- Born: June 13, 1903 Findlay, Ohio
- Died: September 28, 1987 (aged 84)^{[citation needed]}
- Education: Carnegie Institute of Technology University of Michigan
- Known for: Plasma physics
- Scientific career
- Fields: Physics

= Willard Harrison Bennett =

American physicist (1903–1987)

Willard Harrison Bennett (June 13, 1903 - September 28, 1987) was an American scientist and inventor, born in Findlay, Ohio. Bennett conducted research into plasma physics, astrophysics, geophysics, surface physics, and physical chemistry. The Bennett pinch is named after him.

==Biography==
Born in Findlay, Ohio, Bennett attended Carnegie Institute of Technology from 1920 to 1922 and Ohio State University; the University of Wisconsin, Sc.M. in physical chemistry, 1926; and the University of Michigan, Ph.D. in physics, 1928. Bennett was elected to a National Research Fellowship in Physics and in 1928 and 1929 studied at the California Institute of Technology. In 1930 he joined the Physics faculty at Ohio State. During the World War II era, he served as an officer in the United States Army and developed aircraft equipment. Following military service, Bennett worked at the National Bureau of Standards, the University of Arkansas, and the United States Naval Research Laboratory. In 1961, he was appointed Burlington Professor of Physics at North Carolina State University (emeritus in 1976). Bennett held 67 patents.

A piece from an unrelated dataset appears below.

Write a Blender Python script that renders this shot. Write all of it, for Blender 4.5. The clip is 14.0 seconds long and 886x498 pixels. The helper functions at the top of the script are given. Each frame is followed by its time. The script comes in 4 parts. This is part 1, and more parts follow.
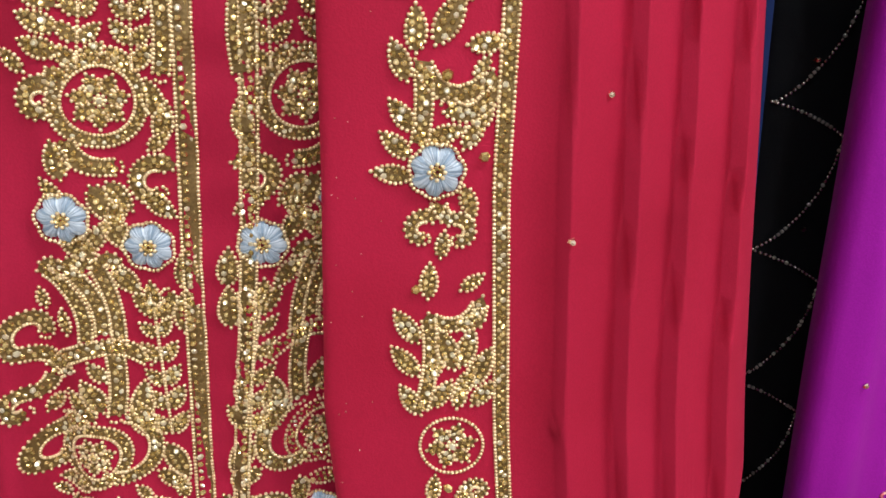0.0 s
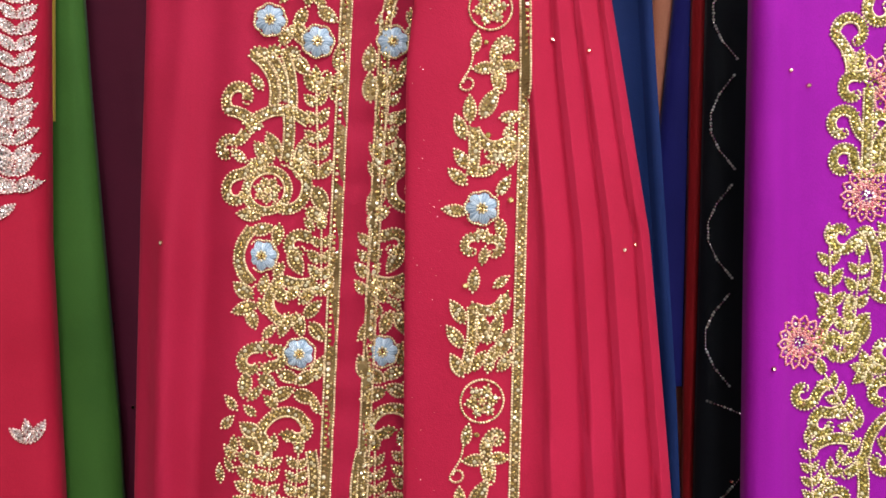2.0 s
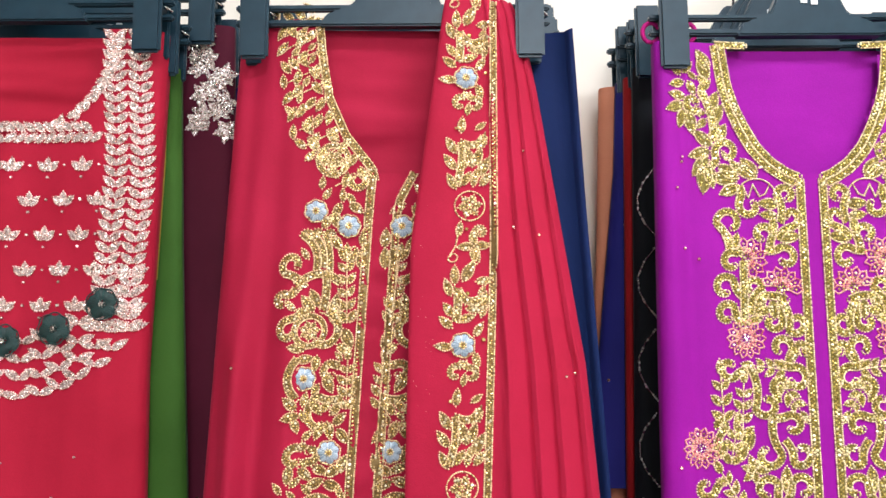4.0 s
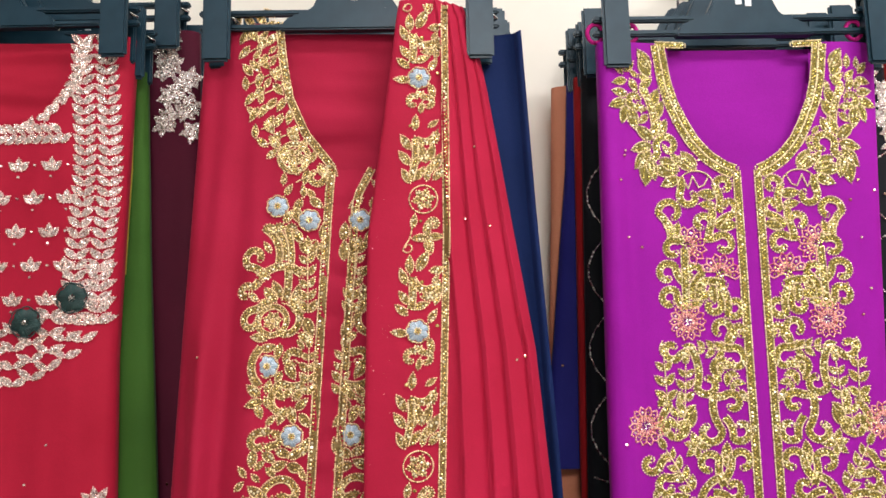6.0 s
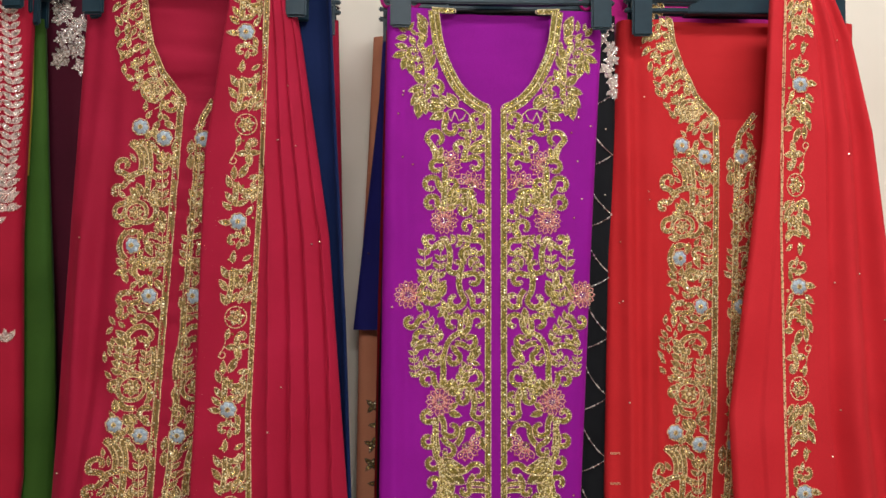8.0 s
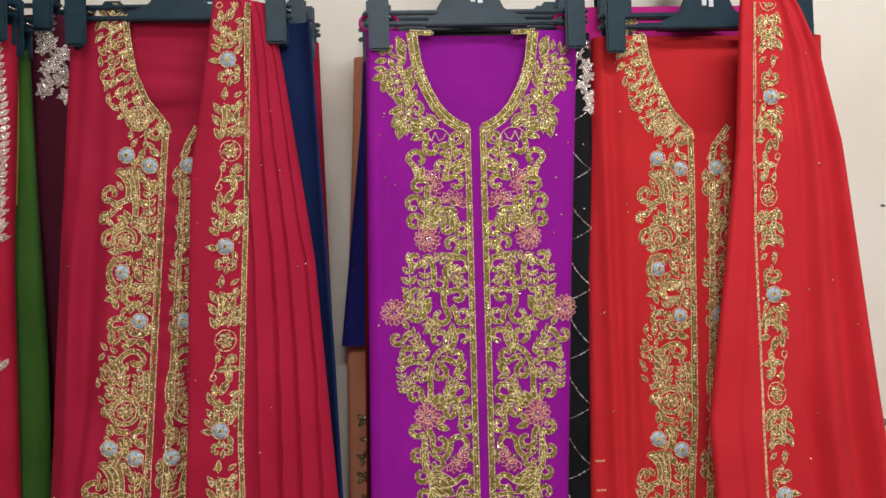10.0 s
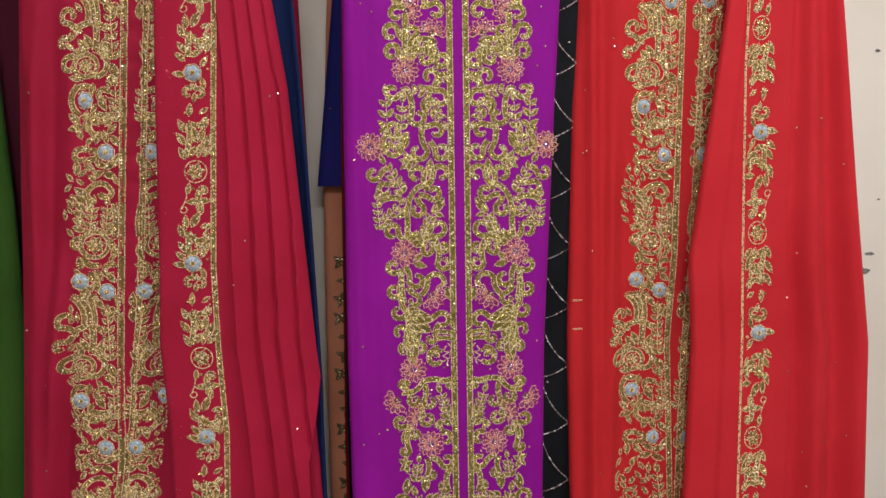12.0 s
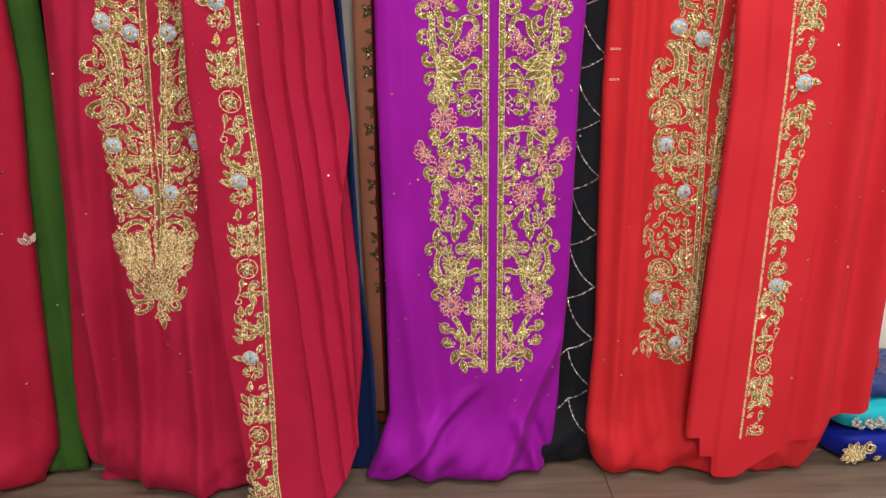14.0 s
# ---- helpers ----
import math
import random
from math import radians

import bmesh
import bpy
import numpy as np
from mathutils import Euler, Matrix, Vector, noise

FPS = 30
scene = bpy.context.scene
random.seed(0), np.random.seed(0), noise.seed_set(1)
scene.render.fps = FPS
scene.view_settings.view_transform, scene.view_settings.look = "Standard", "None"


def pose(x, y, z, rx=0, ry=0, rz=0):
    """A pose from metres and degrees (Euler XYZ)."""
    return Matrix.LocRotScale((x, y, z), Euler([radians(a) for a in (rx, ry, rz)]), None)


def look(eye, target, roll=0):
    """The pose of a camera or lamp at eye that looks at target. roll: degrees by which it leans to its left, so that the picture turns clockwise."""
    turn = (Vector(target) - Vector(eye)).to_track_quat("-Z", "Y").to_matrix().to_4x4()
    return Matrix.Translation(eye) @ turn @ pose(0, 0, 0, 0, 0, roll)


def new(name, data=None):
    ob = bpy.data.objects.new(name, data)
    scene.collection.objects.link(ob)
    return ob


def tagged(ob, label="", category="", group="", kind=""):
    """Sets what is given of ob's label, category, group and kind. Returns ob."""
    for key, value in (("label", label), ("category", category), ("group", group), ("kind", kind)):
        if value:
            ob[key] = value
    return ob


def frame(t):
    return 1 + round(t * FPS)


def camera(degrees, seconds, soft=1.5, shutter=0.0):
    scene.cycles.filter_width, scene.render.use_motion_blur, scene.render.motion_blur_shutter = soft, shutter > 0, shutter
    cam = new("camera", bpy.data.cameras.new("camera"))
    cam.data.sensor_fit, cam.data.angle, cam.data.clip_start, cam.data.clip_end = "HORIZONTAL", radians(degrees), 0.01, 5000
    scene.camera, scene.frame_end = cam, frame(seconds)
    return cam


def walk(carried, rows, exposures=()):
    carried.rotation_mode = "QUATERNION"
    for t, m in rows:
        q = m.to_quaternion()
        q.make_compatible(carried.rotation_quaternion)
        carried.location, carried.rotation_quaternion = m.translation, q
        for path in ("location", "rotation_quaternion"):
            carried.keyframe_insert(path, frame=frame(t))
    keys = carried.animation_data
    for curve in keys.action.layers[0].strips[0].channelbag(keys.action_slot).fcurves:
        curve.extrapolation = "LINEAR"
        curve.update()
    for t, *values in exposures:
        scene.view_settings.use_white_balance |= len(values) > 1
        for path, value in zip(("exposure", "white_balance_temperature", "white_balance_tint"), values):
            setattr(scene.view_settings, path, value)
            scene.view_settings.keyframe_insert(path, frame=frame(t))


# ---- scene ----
cam = camera(56.9, 14.0)
PATH = [
    (0, (0.012, -0.411, 0.951), (0.172, 1.466, 0.264), -0.3),
    (0.5, (0.026, -0.441, 0.952), (0.022, 1.421, 0.214), -0.8),
    (1, (0.029, -0.515, 0.979), (-0.05, 1.434, 0.539), 1.8),
    (1.5, (0.044, -0.573, 1.065), (-0.055, 1.409, 0.819), 2.0),
    (2, (0.013, -0.661, 1.136), (0.042, 1.337, 1.054), -0.8),
    (2.5, (0.012, -0.791, 1.134), (0.066, 1.206, 1.218), -1.7),
    (3, (0.012, -0.87, 1.133), (0.055, 1.122, 1.301), -1.1),
    (3.5, (0.017, -0.898, 1.129), (0.052, 1.089, 1.354), -0.1),
    (3.7, (0.023, -0.905, 1.132), (0.044, 1.079, 1.385), -0.1),
    (5.8, (0.059, -0.951, 1.112), (0.008, 1.031, 1.374), -1.0),
    (6, (0.064, -0.957, 1.108), (0.102, 1.024, 1.379), -1.2),
    (6.5, (0.122, -0.986, 1.094), (0.359, 0.987, 1.319), -0.4),
    (7, (0.208, -1.071, 1.074), (0.378, 0.916, 1.229), 0.8),
    (7.5, (0.264, -1.197, 1.049), (0.345, 0.799, 1.145), 0.9),
    (8, (0.318, -1.301, 1.053), (0.391, 0.697, 1.128), 0.1),
    (8.2, (0.322, -1.32, 1.052), (0.369, 0.677, 1.139), 0.1),
    (10.3, (0.329, -1.337, 1.093), (0.428, 0.659, 1.144), -1.6),
    (10.5, (0.328, -1.342, 1.087), (0.442, 0.654, 1.133), -1.2),
    (11, (0.328, -1.337, 1.073), (0.497, 0.656, 1.088), -0.6),
    (11.5, (0.33, -1.321, 1.035), (0.447, 0.672, 0.93), -0.4),
    (12, (0.341, -1.3, 1.003), (0.465, 0.685, 0.793), -0.9),
    (12.5, (0.352, -1.29, 0.962), (0.444, 0.671, 0.58), -0.8),
    (13, (0.34, -1.29, 0.929), (0.413, 0.636, 0.394), -0.3),
    (13.5, (0.335, -1.292, 0.917), (0.383, 0.607, 0.293), -0.9),
    (14, (0.337, -1.299, 0.907), (0.38, 0.587, 0.244), -0.8),
]
walk(cam, [(t, look(eye, target, roll)) for t, eye, target, roll in PATH],
     exposures=((0.0, -0.02, 6000, 10), (1.0, 0.08, 5950, 10), (1.5, 0.18, 5900, 10), (2.5, 0.14, 5750, 10), (3.7, 0.36, 5900, 10), (6.0, 0.10, 6200, 10), (7.0, -0.12, 6400, 10),
                (7.5, -0.44, 6500, 10), (8.2, -0.50, 6400, 10), (10.3, -0.56, 6200, 10), (11.5, -0.68, 6200, 10), (12.3, -0.42, 6200, 10), (13.0, -0.12, 6300, 10), (14.0, -0.02, 6300, 10)))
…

Bennett made scientific history in the 1930s pioneering studies in plasma physics, the study of gases ionized by high-voltage electricity. Bennett invented radio frequency mass spectrometry in (1955). Bennett's radio-frequency mass spectrometer measured the masses of atoms. It was the first such experiment in space. He also researched gases ionized by high-voltage electricity. This research was used in later thermonuclear fusion research.

==Invention impact==
These studies and later research have been used throughout the world in controlled thermonuclear fusion research. In the 1950s, Bennett's experimental tube called the Stormertron predicted and modeled the Van Allen radiation belts surrounding the Earth six years before they were discovered by satellite. It also reproduced intricate impact patterns found on the Earth's surface which explained many features of the polar aurora. Sputnik 3 carried the first radio frequency mass spectrometer into space.